Brian GlanvilleHow interim is interim? And isn’t any and every manager at Chelsea an Interim Coach, whether he be The Special One, Jose Mourinho, or the curiously employable Aram Grant, currently in charge of yet another major club in the shape of Partizan Belgrade with initially negative results?

Insultingly enough, that nomenclature was consistently applied on the Chelsea team sheets to Roberto Di Matteo, all the way to Wembley and the routing of Spurs, when at last it disappeared. Now, after he has succeeded in dramatically reversing the European tie against Napoli, eliminating Benfica and even, deploying it is true what might be called anti-football at Stamford Bridge, defeating Barcelona, Di Matteo is surely worth giving the managerial role itself.

To go the Nou Camp at this advanced stage of the tournament with a one goal lead was surely a major achievement whatever was to happen there. In such circumstances it was bewildering to see an implicit criticism of Di Matteo, defining his shrewd and successful reorganising of the team as being “political.” As opposed, it seems, to his hapless predecessor, Andre Villas-Boas, whose confused methods were apolitical.

What Di Matteo has done, after early suggestions that John Terry rather than himself was ruling the roost, is to have abandoned Villas- Boas’ over ambitious attempt radically to change Chelsea’s tactics, maintaining a risky high line on the pitch, and eschewing such important veterans as Frank Lampard and Didier Drogba. Not to mention his crude marginalising of Alex and Anelka both of whom have found profitable employment abroad. If anybody was political it was surely Villas-Boas, evidently trying to do what he thought his impatient owner, Roman Abramovich, wanted; that is to say, to adopt a more attacking stance.

But in football as in life at large, coats have to be cut according to their cloth and it was all too obvious, all too quickly that given the nature of the club’s personnel, Villas Boas strategy was doomed. Had Di Matteo’s approaching been truly “political,” he would presumably have tried to appease Abramovich by continuing to deploy an adventurous but perilously risky system, rather than eschew it.

Mention of Di Matteo and the sad death of Giorgio Chinaglia, brings back all sorts of torrid memories of their mutual Roman club, Lazio, with its core of ferocious fans. When Di Matteo, who was idolised by them, decided that he wanted to leave, the entry phone outside his apartment was vandalised and when he did leave, the car taking him to the airport was blocked in the street by infuriated fans.

One remembers, too, the sad and horrifying fate of Luciano Re Cecconi, a talented midfield player. One day, deciding to play a joke on a jeweller friend, he masked himself, entered the shop brandishing what appeared to be a gun, threatening the jeweller, who promptly pulled out a gun of his own and shot Re Cecconi dead.

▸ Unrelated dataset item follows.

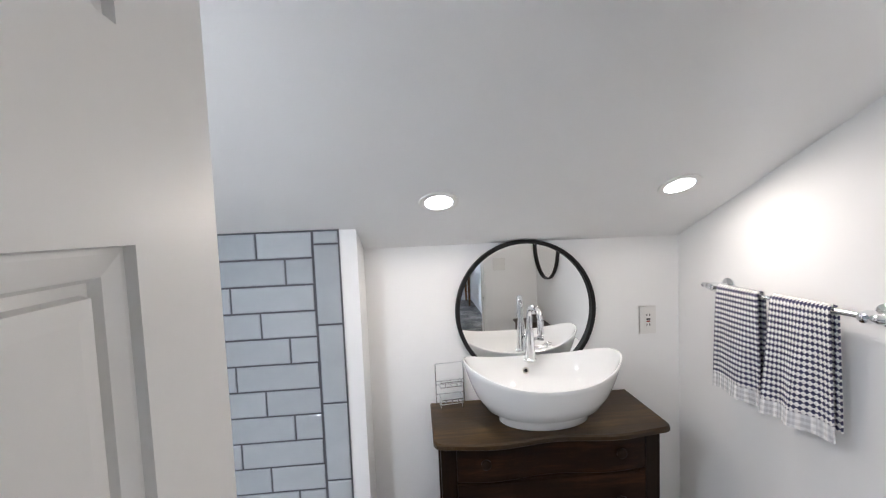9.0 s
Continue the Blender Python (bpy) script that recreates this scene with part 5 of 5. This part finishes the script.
def tree(x, y, h, r, seed):
    rnd = random.Random(seed)
    t = thing("tree", "leafy green garden tree with an uneven crown", "tree", pose(x, y, -3.2), "garden trees")
    b = bmesh.new()
    tube(b, [(0, 0, -0.1), (0.1, 0.05, h * 0.25), (0.05, 0.12, h * 0.5), (0.1, 0.05, h * 0.8)], [0.22, 0.17, 0.12, 0.04], 10)
    for k in range(7):
        a, z = rnd.uniform(0, 6.28), h * rnd.uniform(0.35, 0.7)
        tube(b, [(0.06, 0.08, z), (r * 0.4 * math.cos(a), r * 0.4 * math.sin(a), z + h * 0.1), (r * 0.75 * math.cos(a), r * 0.75 * math.sin(a), z + h * 0.16)], [0.07, 0.05, 0.02], 7)
    part("trunk", b, BARK, t)
    verts, faces = [], []
    blobs = [(r * 0.62 * math.sqrt(rnd.random()) * math.cos(a), r * 0.62 * math.sin(a) * math.sqrt(rnd.random()), h * rnd.uniform(0.42, 0.95), r * rnd.uniform(0.28, 0.5)) for a in [rnd.uniform(0, 6.28) for _ in range(16)]]
    for _ in range(2600):
        bx_, by_, bz_, br = blobs[rnd.randrange(len(blobs))]
        d = Vector((rnd.gauss(0, 1), rnd.gauss(0, 1), rnd.gauss(0, 0.8))).normalized() * br * rnd.uniform(0.55, 1.05)
        c = Vector((bx_, by_, bz_)) + d
        u = Vector((rnd.gauss(0, 1), rnd.gauss(0, 1), rnd.gauss(0, 1))).normalized()
        w = u.orthogonal().normalized()
        s = rnd.uniform(0.12, 0.24)
        i = len(verts)
        verts += [tuple(c + u * s), tuple(c + w * s * 0.5), tuple(c - u * s), tuple(c - w * s * 0.5)]
        faces.append((i, i + 1, i + 2, i + 3))
    me = bpy.data.meshes.new("crown")
    me.from_pydata(verts, [], faces)
    me.materials.append(LEAF)
    cr = new("crown", me)
    cr.parent = t
    return t


tree(-26.0, -7.6, 7.5, 3.2, 1)
tree(-36.0, -5.9, 6.4, 3.4, 2)
tree(-27.0, 0.9, 6.0, 2.8, 3)
tree(-48.0, -9.5, 8.5, 4.4, 4)
tree(-56.0, 0.6, 7.4, 4.2, 5)
tree(-5.5, 14.0, 12.0, 4.5, 6)
pl = thing("utility_pole", "weathered wooden utility pole with sagging wires", "utility pole", pose(-17.0, -4.75, -3.2))
part("pole", tube(bmesh.new(), [(0, 0, 0), (0, 0, 8.4)], [0.14, 0.10], 12), BARK, pl)
part("crossarm", bx(-0.05, 0.05, -0.9, 0.9, 7.3, 7.4, 0.01), BARK, pl)
for k, (z, dy) in enumerate(((7.45, -0.8), (7.45, 0.8), (6.3, 0), (5.4, 0))):
    for e in (-16, 16):
        part("wire", tube(bmesh.new(), [(0, dy + e * t, z - 1.2 * (1 - (2 * t - 1) ** 2) * 0.5) for t in [i / 12 for i in range(13)]], 0.012, 5), BLACK, pl)

# ---------------------------------------------------------------- pieces: bathroom floor tiles
fl = bmesh.new()
prism(fl, [(WX, SY - 0.062), (-1.42, SY - 0.062), (-1.42, VY - 0.1), (-1.30, VY - 0.1), (-1.30, -5.178), (-1.478, -5.178), (-1.478, BY), (WX, BY)], "z", -0.02, 0.0045)
bfloor = solid("floor_bathroom", fl, GROUT_F, "pale grey-beige porcelain tile floor, running bond", "tile floor")
tile_cache = {}


def floor_piece(x0, x1, y0, y1):
    w, d = round(x1 - x0, 4), round(y1 - y0, 4)
    if w < 0.012 or d < 0.012:
        return
    if (w, d) not in tile_cache:
        tile_cache[(w, d)] = mesh_of("floor_tile", bx(-w / 2, w / 2, -d / 2, d / 2, -0.002, 0.0022, 0.0012, 1), TILE_F, 0)
    o = new("floor_tile", tile_cache[(w, d)])
    o.parent = bfloor
    o.location = ((x0 + x1) / 2, (y0 + y1) / 2, 0.0045)


TWD, TLN, GAP = 0.305, 0.61, 0.0022
row = 0
y = SY - 0.066
while y > BY + 0.01:
    y2 = max(y - TWD, BY + 0.004)
    x = WX + 0.004 - (0.20 + 0.2033 * row) % TLN
    right = -1.424 if (y + y2) / 2 > VY - 0.1 else (-1.45 if (y + y2) / 2 > -5.15 else -1.482)
    while x < right:
        floor_piece(max(x, WX + 0.004) + GAP, min(x + TLN, right) - GAP, y2 + GAP, y - GAP)
        x += TLN
    y -= TWD
    row += 1
solid("threshold", bx(BD[0] + 0.017, BD[1] - 0.017, SY - 0.066, SY - 0.058, -0.01, 0.0075, 0.0015), NICKEL, "thin metal strip between carpet and tile", "threshold")

# ---------------------------------------------------------------- pieces: alcove wall tiles
tile_wall_end = solid("tile_wall_end", bx(-1.415, -0.561, -5.178, -5.170, 0.5, roof_s(-5.170) - 0.001), GROUT_W, "dark grout bed of the tiled end wall", "tiled wall")
tile_wall_side = solid("tile_wall_side", prism(bmesh.new(), [(VY - 0.113, 0.5), (-5.170, 0.5), (-5.170, roof_s(-5.170) - 0.001), (-4.165, 2.122), (VY - 0.113, 2.122)], "x", -0.57, -0.5605), GROUT_W, "dark grout bed of the long tiled wall", "tiled wall")
TH, TL = 0.0985, 0.302


def wall_piece(parent, axis, u0, u1, z0, z1, depth, top=None):
    """One glazed tile with eased edges; top cuts it to the roof's slope."""
    if u1 - u0 < 0.012 or z1 - z0 < 0.01:
        return
    w, h = round(u1 - u0 - 0.007, 4), round(z1 - z0 - 0.007, 4)
    key = (axis, w, h)
    if key not in tile_cache:
        e = 0.0035
        rings = [[(-w / 2, -h / 2), (w / 2, -h / 2), (w / 2, h / 2), (-w / 2, h / 2)], [(-w / 2 + e, -h / 2 + e), (w / 2 - e, -h / 2 + e), (w / 2 - e, h / 2 - e), (-w / 2 + e, h / 2 - e)]]
        lv = [(0.0, 0), (0.0035, 0), (0.006, 1)]
        tile_cache[key] = mesh_of("wall_tile", loft(bmesh.new(), [[((u, d, z) if axis == "y" else (-d, u, z)) for u, z in rings[k]] for d, k in lv]), TILE_W, 0)
    o = new("wall_tile", tile_cache[key])
    o.parent = parent
    c = (u0 + u1) / 2
    o.location = (c, depth, (z0 + z1) / 2) if axis == "y" else (depth, c, (z0 + z1) / 2)


ztop = roof_s(-5.170) - 0.004
# vertical border column, then the field to its east
z = ztop
first = True
while z > 0.525:
    z2 = max(0.524, z - (0.05 if first else TL))
    wall_piece(tile_wall_end, "y", -1.414, -1.319, z2, z, -5.170)
    z, first = z2, False
z, row = ztop, 0
while z > 0.53:
    z2 = max(0.524, z - TH)
    x = -1.317 - (0.0, 0.1, 0.2)[row % 3] - 0.1
    while x < -0.575:
        wall_piece(tile_wall_end, "y", max(x, -1.317), min(x + TL, -0.572), z2, z, -5.170)
        x += TL
    z, row = z2, row + 1
z, row = 0.524, 0
while z < 2.05:
    z2 = z + TH
    lim = -5.164 if z2 < ztop else (z2 - 2.63) / 0.475 - 3.1 + 0.008
    y = -5.5 + (0.0, 0.1, 0.2)[row % 3]
    while y < VY - 0.115:
        wall_piece(tile_wall_side, "x", max(y, lim), min(y + TL, VY - 0.115), z, min(z2, 2.118), -0.570)
        y += TL
    z, row = z2, row + 1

On the field, though Chinaglia himself played no part in such excesses, his Lazio team was prone to outrageous behaviour. After the banquet which followed a European match against Arsenal the Lazio players, incited by that notorious Argentine coach, Juan Carlos Lorenzo, attacked the Arsenal players, brawling with them, till they escaped in their coach, just in time, as Chinaglia himself once told me, to evade a horde of approaching Lazio fans.

Worse still was the behaviour at the Olimpico of the Lazio players (Chinaglia innocent again) in a European match against Ipswich Town, whose men they attacked, possibly drugged, on the field. In the tunnel after the final whistle, Giuseppe Wilson, half English Lazio captain, knocked down Ipswich keeper David Best and was viciously kicking him, till the Town manager, Bobby Robson, hailed him off.

In the first leg at Portman Road, Ipswich striker David Johnson was brutally kicked in the genitals and, he told me, subjected to a horribly painful operation. At the Olimpico, Lazio subs on the bench patted their groins mockingly each time that Johnson went past them. Happy days.